| DIRECTIONS |
Set down each line of the data below exactly as it stands, dropping the pictures.

================================

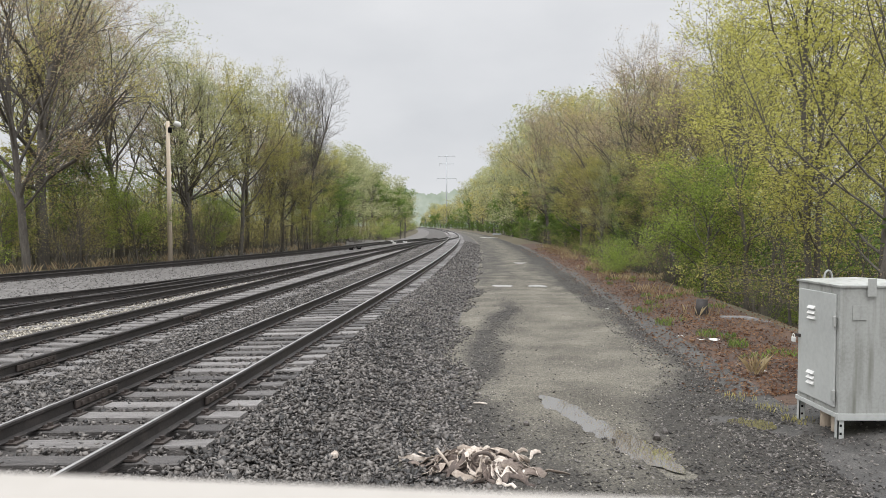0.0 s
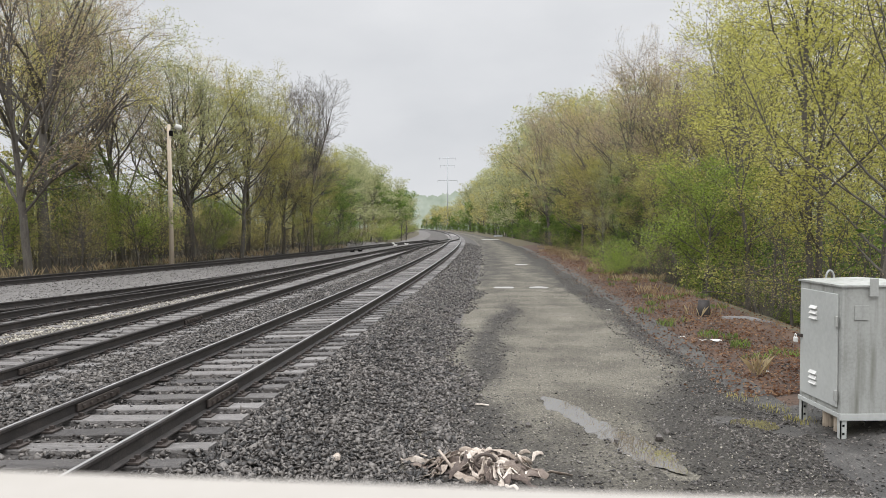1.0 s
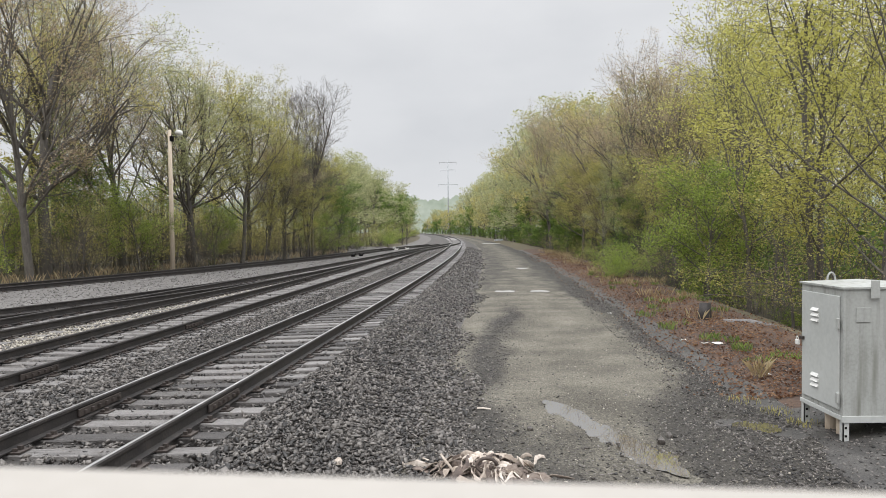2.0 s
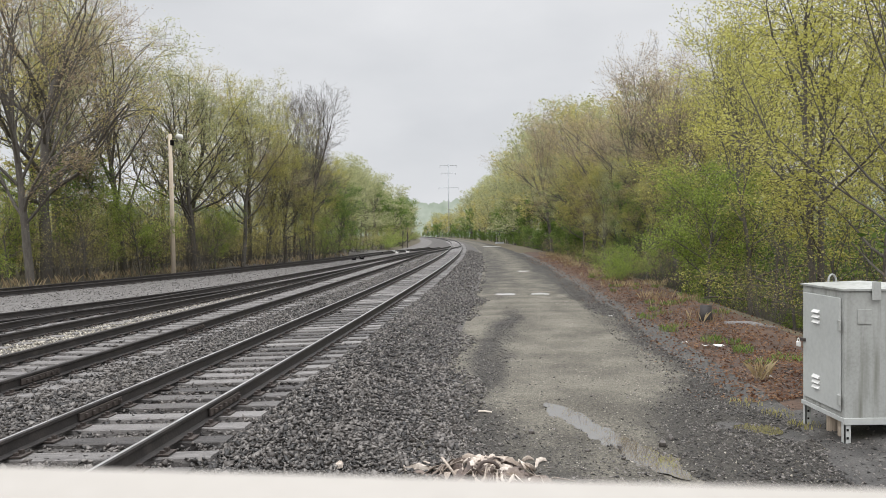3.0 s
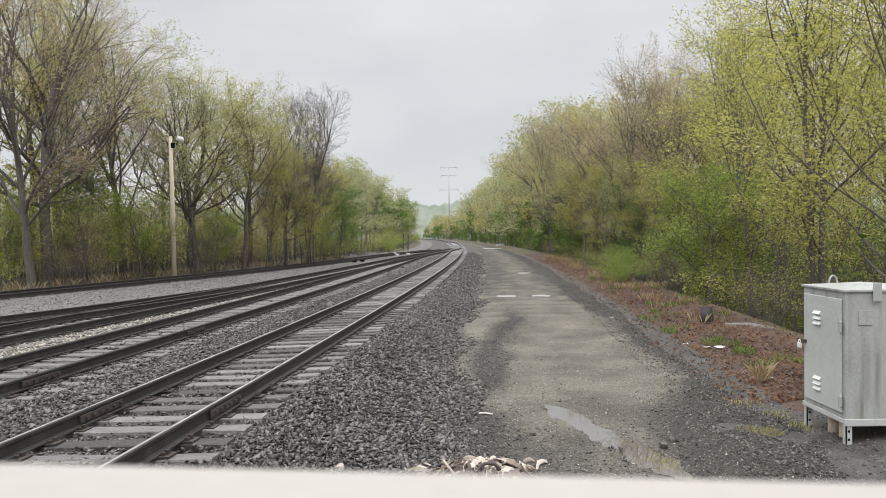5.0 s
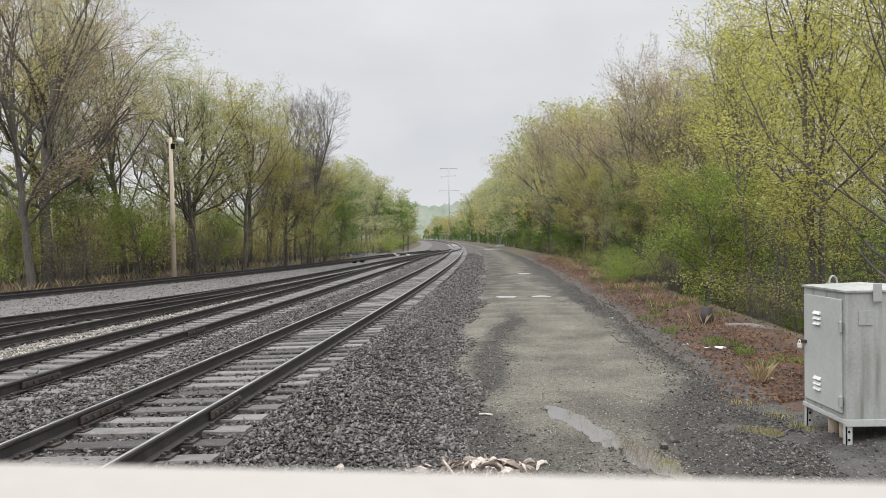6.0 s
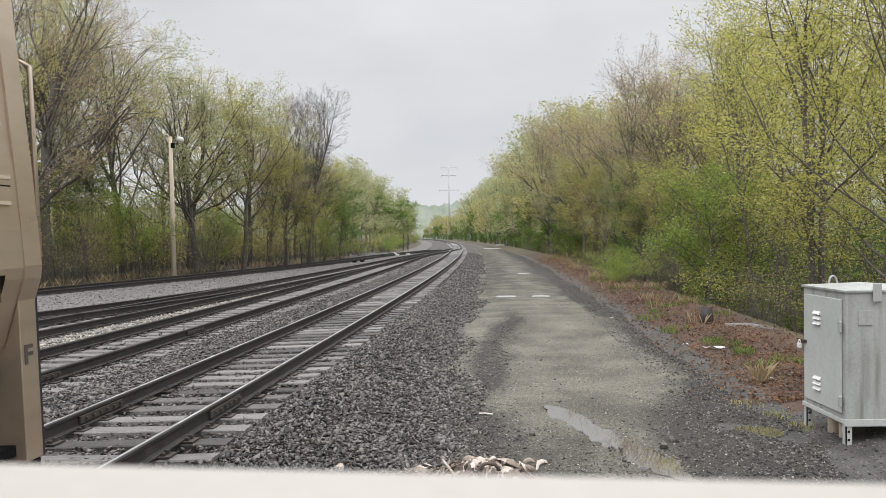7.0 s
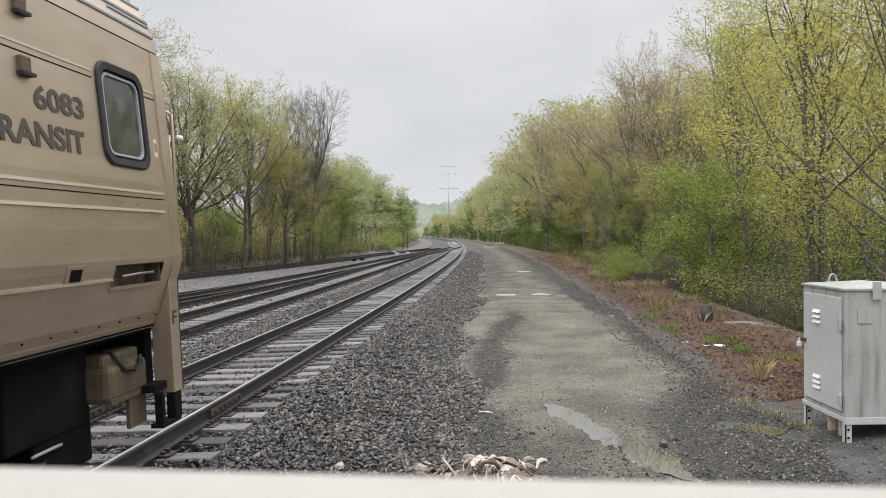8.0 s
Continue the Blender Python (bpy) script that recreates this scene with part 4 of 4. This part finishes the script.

================================

| COMPLETE ANSWER |
0.0 s
1.0 s
2.0 s
3.0 s
5.0 s
6.0 s
7.0 s
8.0 s
Continue the Blender Python (bpy) script that recreates this scene with part 4 of 4. This part finishes the script.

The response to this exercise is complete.